• **Task details**
Return every line below as is, leaving out the pictures.

• **Dataset content**
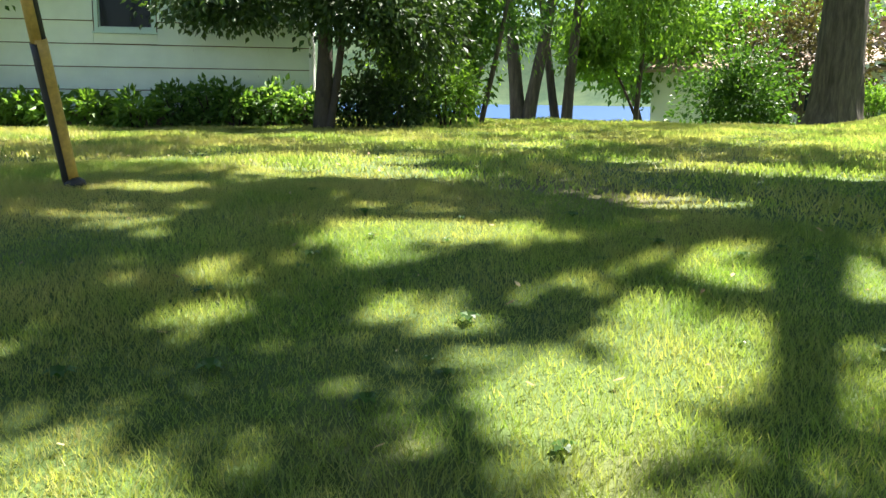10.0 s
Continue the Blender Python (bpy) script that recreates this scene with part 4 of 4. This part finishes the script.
leafy_tree("corner_tree", -6.95, 24.1, [([(0, 0, 0), (0.1, 0, 1.6), (0.0, 0.1, 4.5)], 0.15, 0.08), ([(0.15, 0, 0), (0.35, 0.1, 1.5), (0.6, 0.1, 3.6)], 0.07, 0.04), ([(0, 0, 2.0), (-0.9, -0.8, 2.4), (-1.9, -1.6, 2.2)], 0.04, 0.015)],
           [(0.2, -0.1, 2.9, 1.9, 1.6, 1.1, 0.2), (-1.1, -0.9, 2.0, 1.3, 1.1, 0.35, 0.2), (0.7, -0.2, 1.9, 1.2, 0.9, 0.5, 0.2), (1.2, 0.8, 1.7, 1.0, 1.0, 1.0, 0.2)], NEEDLE, 0.11, 17000, 51, "dark evergreen with drooping boughs at the house corner", 0.32, TWIG, 0.7)
leafy_tree("small_tree", -11.64, 20.8, [([(-0.15, 0, 0), (-0.25, 0, 1.3), (-0.5, 0.1, 3.0)], 0.09, 0.04), ([(0.15, 0, 0), (0.2, 0, 1.4), (0.5, 0.1, 3.0)], 0.10, 0.04), ([(0.0, 0.1, 0), (0.0, 0.1, 1.5), (0.1, 0.4, 3.2)], 0.07, 0.03)],
           [(-0.2, 0, 3.1, 1.9, 1.6, 1.3, 0.3)], LEAF_TREE, 0.13, 5200, 52, "small multi-stemmed tree with reddish trunks by the house", 0.4, BROWN_WOOD)
leafy_tree("small_tree", 7.0, 47.9, [([(0, 0, 0), (0.1, 0, 1.5), (0.2, 0, 3.5)], 0.09, 0.04), ([(0.1, 0, 0), (0.4, 0, 1.5), (0.8, 0, 3.0)], 0.06, 0.03)],
           [(0.2, 0, 3.2, 1.5, 1.3, 1.8, 0.3)], LEAF_TREE, 0.16, 4200, 53, "small leafy tree before the chimney", 0.4)
leafy_tree("small_tree", -6.3, 27.6, [([(0, 0, -0.5), (0.1, 0, 1.5), (0.2, 0, 3.5)], 0.1, 0.05), ([(0.3, 0, -0.5), (0.7, 0, 1.2), (1.0, 0, 2.6)], 0.06, 0.03)],
           [(0.2, 0, 2.9, 1.5, 1.3, 1.9, 0.3), (-0.6, 0, 1.4, 1.2, 1.0, 1.2, 0.3)], LEAF_TREE, 0.14, 7000, 56, "dense leafy small tree behind the corner shrubs", 0.4)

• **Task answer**
10.0 s
Continue the Blender Python (bpy) script that recreates this scene with part 4 of 4. This part finishes the script.
leafy_tree("corner_tree", -6.95, 24.1, [([(0, 0, 0), (0.1, 0, 1.6), (0.0, 0.1, 4.5)], 0.15, 0.08), ([(0.15, 0, 0), (0.35, 0.1, 1.5), (0.6, 0.1, 3.6)], 0.07, 0.04), ([(0, 0, 2.0), (-0.9, -0.8, 2.4), (-1.9, -1.6, 2.2)], 0.04, 0.015)],
           [(0.2, -0.1, 2.9, 1.9, 1.6, 1.1, 0.2), (-1.1, -0.9, 2.0, 1.3, 1.1, 0.35, 0.2), (0.7, -0.2, 1.9, 1.2, 0.9, 0.5, 0.2), (1.2, 0.8, 1.7, 1.0, 1.0, 1.0, 0.2)], NEEDLE, 0.11, 17000, 51, "dark evergreen with drooping boughs at the house corner", 0.32, TWIG, 0.7)
leafy_tree("small_tree", -11.64, 20.8, [([(-0.15, 0, 0), (-0.25, 0, 1.3), (-0.5, 0.1, 3.0)], 0.09, 0.04), ([(0.15, 0, 0), (0.2, 0, 1.4), (0.5, 0.1, 3.0)], 0.10, 0.04), ([(0.0, 0.1, 0), (0.0, 0.1, 1.5), (0.1, 0.4, 3.2)], 0.07, 0.03)],
           [(-0.2, 0, 3.1, 1.9, 1.6, 1.3, 0.3)], LEAF_TREE, 0.13, 5200, 52, "small multi-stemmed tree with reddish trunks by the house", 0.4, BROWN_WOOD)
leafy_tree("small_tree", 7.0, 47.9, [([(0, 0, 0), (0.1, 0, 1.5), (0.2, 0, 3.5)], 0.09, 0.04), ([(0.1, 0, 0), (0.4, 0, 1.5), (0.8, 0, 3.0)], 0.06, 0.03)],
           [(0.2, 0, 3.2, 1.5, 1.3, 1.8, 0.3)], LEAF_TREE, 0.16, 4200, 53, "small leafy tree before the chimney", 0.4)
leafy_tree("small_tree", -6.3, 27.6, [([(0, 0, -0.5), (0.1, 0, 1.5), (0.2, 0, 3.5)], 0.1, 0.05), ([(0.3, 0, -0.5), (0.7, 0, 1.2), (1.0, 0, 2.6)], 0.06, 0.03)],
           [(0.2, 0, 2.9, 1.5, 1.3, 1.9, 0.3), (-0.6, 0, 1.4, 1.2, 1.0, 1.2, 0.3)], LEAF_TREE, 0.14, 7000, 56, "dense leafy small tree behind the corner shrubs", 0.4)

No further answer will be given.